··· DATASET EXTRACT ···

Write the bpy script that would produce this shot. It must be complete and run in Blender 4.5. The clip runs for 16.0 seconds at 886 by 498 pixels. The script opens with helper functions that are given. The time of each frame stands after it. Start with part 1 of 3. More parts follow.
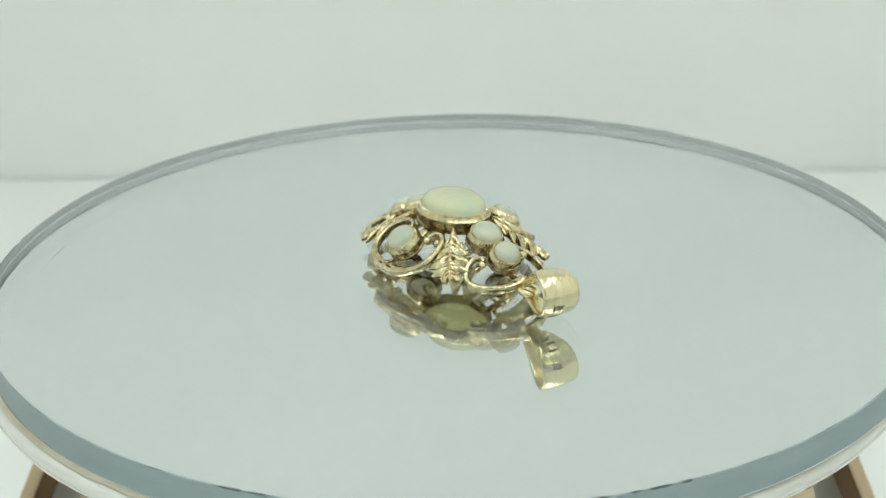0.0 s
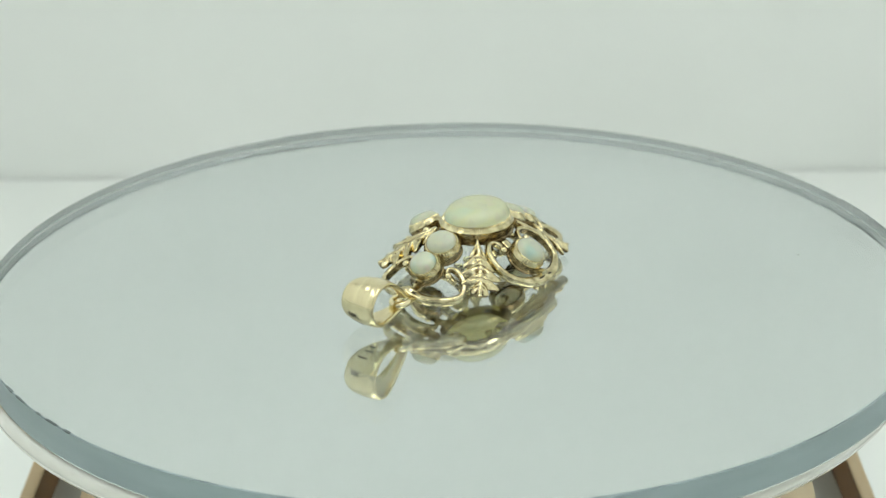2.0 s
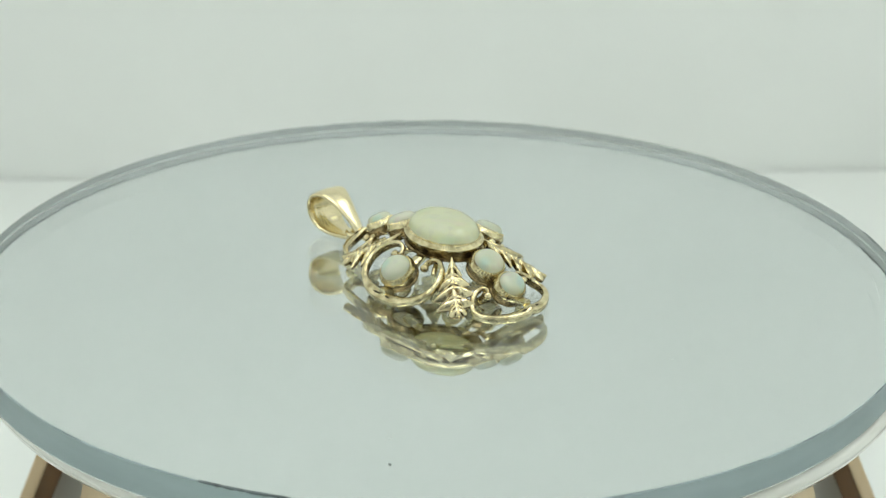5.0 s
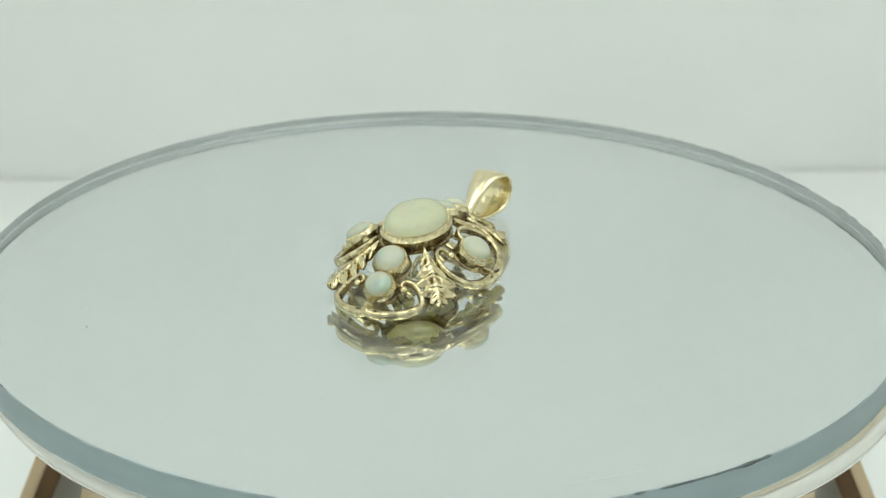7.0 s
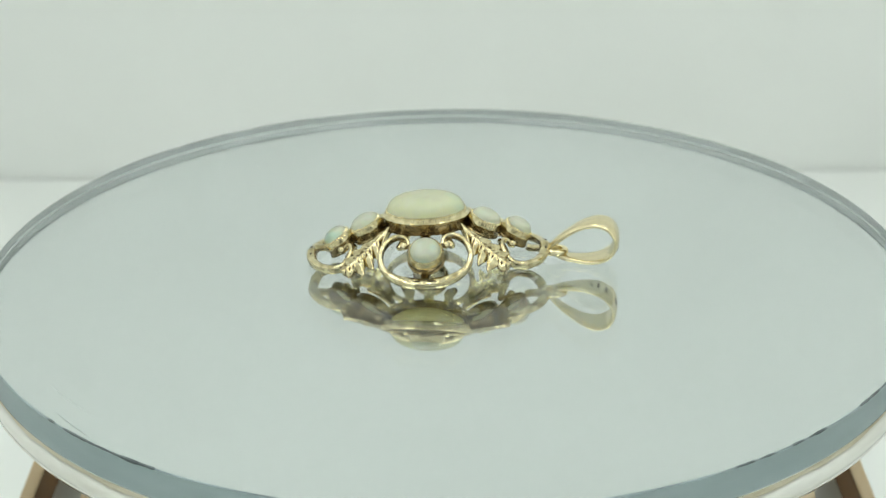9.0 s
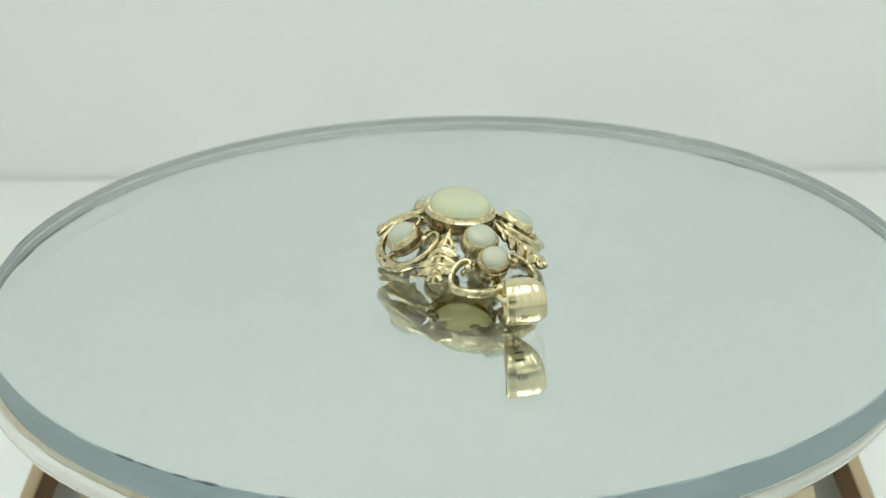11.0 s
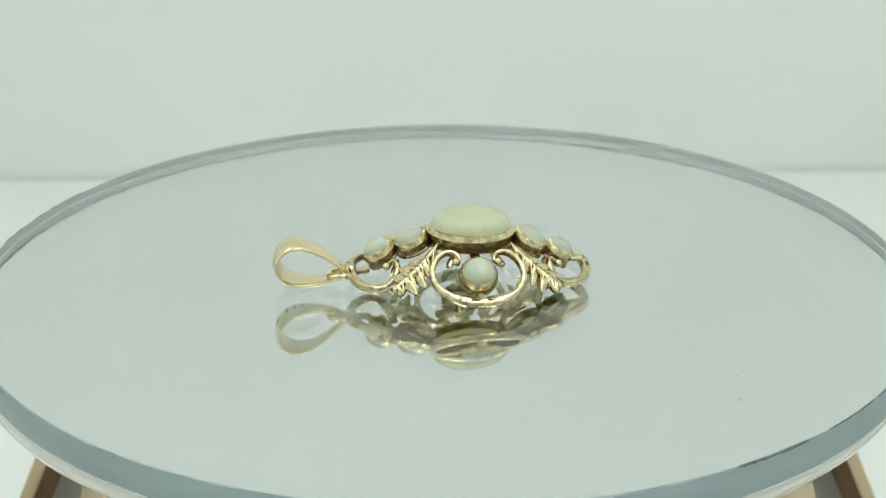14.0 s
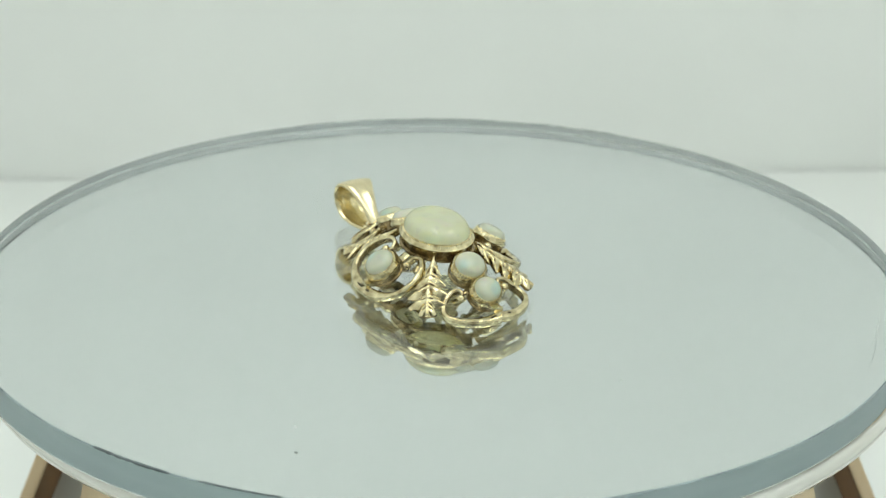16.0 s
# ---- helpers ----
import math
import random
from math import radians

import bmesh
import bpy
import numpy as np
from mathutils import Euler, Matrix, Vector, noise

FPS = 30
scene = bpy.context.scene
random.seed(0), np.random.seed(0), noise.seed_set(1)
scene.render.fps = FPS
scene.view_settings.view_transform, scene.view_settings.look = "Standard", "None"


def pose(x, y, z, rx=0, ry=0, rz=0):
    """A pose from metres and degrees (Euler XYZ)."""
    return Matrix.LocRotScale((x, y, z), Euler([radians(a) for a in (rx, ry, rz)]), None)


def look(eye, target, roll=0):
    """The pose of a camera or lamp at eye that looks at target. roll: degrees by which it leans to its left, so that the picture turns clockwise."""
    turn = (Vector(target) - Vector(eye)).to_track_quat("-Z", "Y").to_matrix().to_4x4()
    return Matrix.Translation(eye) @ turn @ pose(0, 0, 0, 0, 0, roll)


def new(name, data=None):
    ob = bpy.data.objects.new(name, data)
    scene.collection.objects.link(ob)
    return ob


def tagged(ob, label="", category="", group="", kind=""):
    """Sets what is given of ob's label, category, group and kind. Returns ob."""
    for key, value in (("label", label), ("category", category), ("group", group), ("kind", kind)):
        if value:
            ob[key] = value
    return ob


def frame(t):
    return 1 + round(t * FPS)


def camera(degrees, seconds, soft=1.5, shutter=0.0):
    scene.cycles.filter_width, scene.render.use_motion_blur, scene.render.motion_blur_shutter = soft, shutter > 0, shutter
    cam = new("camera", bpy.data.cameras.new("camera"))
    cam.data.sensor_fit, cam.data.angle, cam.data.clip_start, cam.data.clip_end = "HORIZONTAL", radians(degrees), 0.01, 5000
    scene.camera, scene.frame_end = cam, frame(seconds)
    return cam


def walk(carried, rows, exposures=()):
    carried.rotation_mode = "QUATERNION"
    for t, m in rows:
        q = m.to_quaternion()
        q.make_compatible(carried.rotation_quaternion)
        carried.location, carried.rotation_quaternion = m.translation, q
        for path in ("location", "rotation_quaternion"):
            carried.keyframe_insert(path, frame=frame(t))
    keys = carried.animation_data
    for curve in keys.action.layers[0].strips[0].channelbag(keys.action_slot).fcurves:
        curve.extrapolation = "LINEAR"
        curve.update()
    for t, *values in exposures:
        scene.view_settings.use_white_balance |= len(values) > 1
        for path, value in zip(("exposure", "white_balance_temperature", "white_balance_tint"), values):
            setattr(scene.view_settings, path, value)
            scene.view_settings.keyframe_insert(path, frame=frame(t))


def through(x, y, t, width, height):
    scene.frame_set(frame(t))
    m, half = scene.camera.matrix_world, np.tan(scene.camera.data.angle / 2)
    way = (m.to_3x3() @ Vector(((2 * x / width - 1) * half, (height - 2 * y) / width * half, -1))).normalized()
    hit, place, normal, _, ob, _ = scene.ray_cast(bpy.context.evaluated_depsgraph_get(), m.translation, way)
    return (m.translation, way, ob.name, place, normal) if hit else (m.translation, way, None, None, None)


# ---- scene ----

···

TASK STATEMENT ::
Copy out the whole listing exactly, and don't carry over any pictures.

SOLUTION FOR THIS PROBLEM ::
Write the bpy script that would produce this shot. It must be complete and run in Blender 4.5. The clip runs for 16.0 seconds at 886 by 498 pixels. The script opens with helper functions that are given. The time of each frame stands after it. Start with part 1 of 3. More parts follow.
0.0 s
2.0 s
5.0 s
7.0 s
9.0 s
11.0 s
14.0 s
16.0 s
# ---- helpers ----
import math
import random
from math import radians

import bmesh
import bpy
import numpy as np
from mathutils import Euler, Matrix, Vector, noise

FPS = 30
scene = bpy.context.scene
random.seed(0), np.random.seed(0), noise.seed_set(1)
scene.render.fps = FPS
scene.view_settings.view_transform, scene.view_settings.look = "Standard", "None"


def pose(x, y, z, rx=0, ry=0, rz=0):
    """A pose from metres and degrees (Euler XYZ)."""
    return Matrix.LocRotScale((x, y, z), Euler([radians(a) for a in (rx, ry, rz)]), None)


def look(eye, target, roll=0):
    """The pose of a camera or lamp at eye that looks at target. roll: degrees by which it leans to its left, so that the picture turns clockwise."""
    turn = (Vector(target) - Vector(eye)).to_track_quat("-Z", "Y").to_matrix().to_4x4()
    return Matrix.Translation(eye) @ turn @ pose(0, 0, 0, 0, 0, roll)


def new(name, data=None):
    ob = bpy.data.objects.new(name, data)
    scene.collection.objects.link(ob)
    return ob


def tagged(ob, label="", category="", group="", kind=""):
    """Sets what is given of ob's label, category, group and kind. Returns ob."""
    for key, value in (("label", label), ("category", category), ("group", group), ("kind", kind)):
        if value:
            ob[key] = value
    return ob


def frame(t):
    return 1 + round(t * FPS)


def camera(degrees, seconds, soft=1.5, shutter=0.0):
    scene.cycles.filter_width, scene.render.use_motion_blur, scene.render.motion_blur_shutter = soft, shutter > 0, shutter
    cam = new("camera", bpy.data.cameras.new("camera"))
    cam.data.sensor_fit, cam.data.angle, cam.data.clip_start, cam.data.clip_end = "HORIZONTAL", radians(degrees), 0.01, 5000
    scene.camera, scene.frame_end = cam, frame(seconds)
    return cam


def walk(carried, rows, exposures=()):
    carried.rotation_mode = "QUATERNION"
    for t, m in rows:
        q = m.to_quaternion()
        q.make_compatible(carried.rotation_quaternion)
        carried.location, carried.rotation_quaternion = m.translation, q
        for path in ("location", "rotation_quaternion"):
            carried.keyframe_insert(path, frame=frame(t))
    keys = carried.animation_data
    for curve in keys.action.layers[0].strips[0].channelbag(keys.action_slot).fcurves:
        curve.extrapolation = "LINEAR"
        curve.update()
    for t, *values in exposures:
        scene.view_settings.use_white_balance |= len(values) > 1
        for path, value in zip(("exposure", "white_balance_temperature", "white_balance_tint"), values):
            setattr(scene.view_settings, path, value)
            scene.view_settings.keyframe_insert(path, frame=frame(t))


def through(x, y, t, width, height):
    scene.frame_set(frame(t))
    m, half = scene.camera.matrix_world, np.tan(scene.camera.data.angle / 2)
    way = (m.to_3x3() @ Vector(((2 * x / width - 1) * half, (height - 2 * y) / width * half, -1))).normalized()
    hit, place, normal, _, ob, _ = scene.ray_cast(bpy.context.evaluated_depsgraph_get(), m.translation, way)
    return (m.translation, way, ob.name, place, normal) if hit else (m.translation, way, None, None, None)


# ---- scene ----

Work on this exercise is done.